The reinforcement-learning machinery is not the lesson. The lesson is the claim underneath it: the best way to ask is a property of the index you are asking, not a universal you can settle once and forget. They show the effect strengthens with retriever-specific guidance and with model size, and they add a branching rollout to handle multi-step searches, but the core result stands on its own. A query that wins on one retriever is not guaranteed to win on the next.

§3Why this lands for us

We run a memory layer, Hindsight, behind our agents. A while back we ran an A/B on its embedding model and settled on a small one, because it held its own on recall and cost almost nothing to run. We filed that as the retrieval question closed. This paper points straight at the half we never touched.

Settling the embedding settles the index. It says nothing about how we phrase the recall query we send into it. A dense embedding model was trained on a particular distribution of text, and it rewards queries that look like that distribution: a descriptive statement of the thing you want, not three keywords and not a bare one-line question. We have mostly been sending it whatever the agent had in hand at the moment of recall, which is to say we tuned the index with care and left the query on autopilot. That is the exact mistake the paper describes, and we made it without noticing, because a settled embedding feels like a settled retrieval problem.
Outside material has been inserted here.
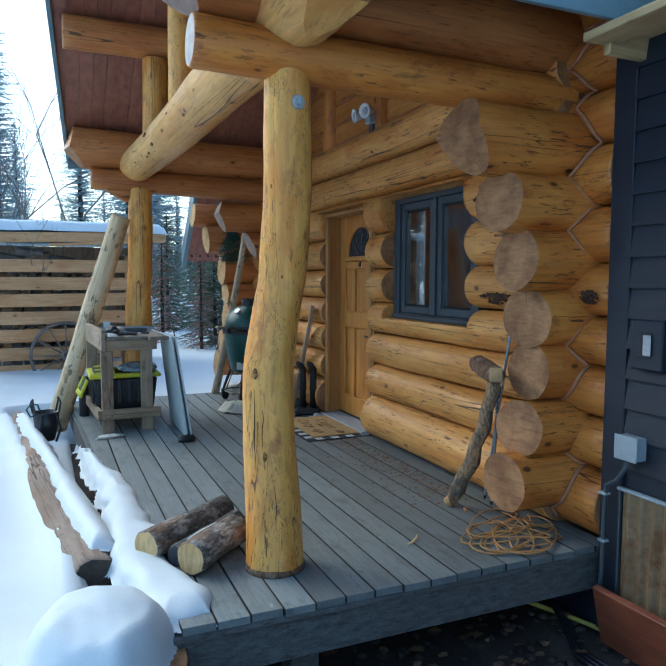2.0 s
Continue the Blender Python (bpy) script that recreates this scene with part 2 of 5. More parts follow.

It is not the same thing.

§4The cheap half and the expensive half

Here is the honest split, because the paper has both. The gains they report come from training a query-writer with reinforcement learning, and that is real work: a reward signal, rollouts, a model you fine-tune. That is the expensive half, and most stacks, ours included, will not pay it for a memory recall. If you take nothing else, do not read this Note as a nudge to go and train a query model.

But the principle has a free version, and it carries most of the value. You do not need reinforcement learning to stop handing a dense retriever keyword soup. You need one rephrasing step that turns the agent's raw need into a descriptive statement in the register the index likes, applied consistently on every lookup. That is a prompt, not a training run. It captures the cheap part of the finding, which is the bulk of it: ask in the shape the retriever prefers. The expensive part, learning the precise optimal style for each retriever and switching between them, only starts to pay once you are running several retrievers and recall quality is genuinely load-bearing.

The honest caveat is that we have not measured this on Hindsight yet, so we are not claiming a win, we are naming a lever. The paper makes a falsifiable prediction about our own stack: a consistent descriptive-statement rephrasing in front of recall should beat raw agent queries on the same index. That is a clean A/B, and it is the next thing we will run rather than a result we are reporting.

§5The pattern worth stealing

Strip it back and the rule is small. The query and the retriever are one system, not two. You cannot tune the index, leave the query on autopilot, and call retrieval solved, because the index has an opinion about how it wants to be asked. Most teams spend their entire retrieval budget choosing an embedding model and almost none of it on how they phrase the lookup, which is the cheaper lever and often the bigger one.

The teams that win on recall are rarely the ones with the fanciest index. They are the ones who worked out how their index likes to be asked, and then asked it that way every single time. We had stopped at the embedding. The query was sitting there the whole time, the one part of the pipeline we could change for free, untuned.


Methodology note. Reading of one June 2026 paper, Yuan et al.'s Understanding the Behaviors of Environment-aware Information Retrieval (arXiv:2606.16817), surfaced via our daily arXiv screen. We quote the paper's qualitative claims (retrievers have distinct optimal query styles; RL teaches a model to tailor queries to a retriever; retriever-specific guidance and model size help; a branching rollout handles multi-step search). We deliberately quote no benchmark percentages, because the exact figures were not in the abstract we read and we do not publish numbers we have not seen. The application to Hindsight is our own inference, framed as a lever to test, not a result: we have not yet run the descriptive-statement rephrasing A/B described in §4. The embedding A/B we reference is our own earlier work, where we settled on a small model on cost and recall grounds.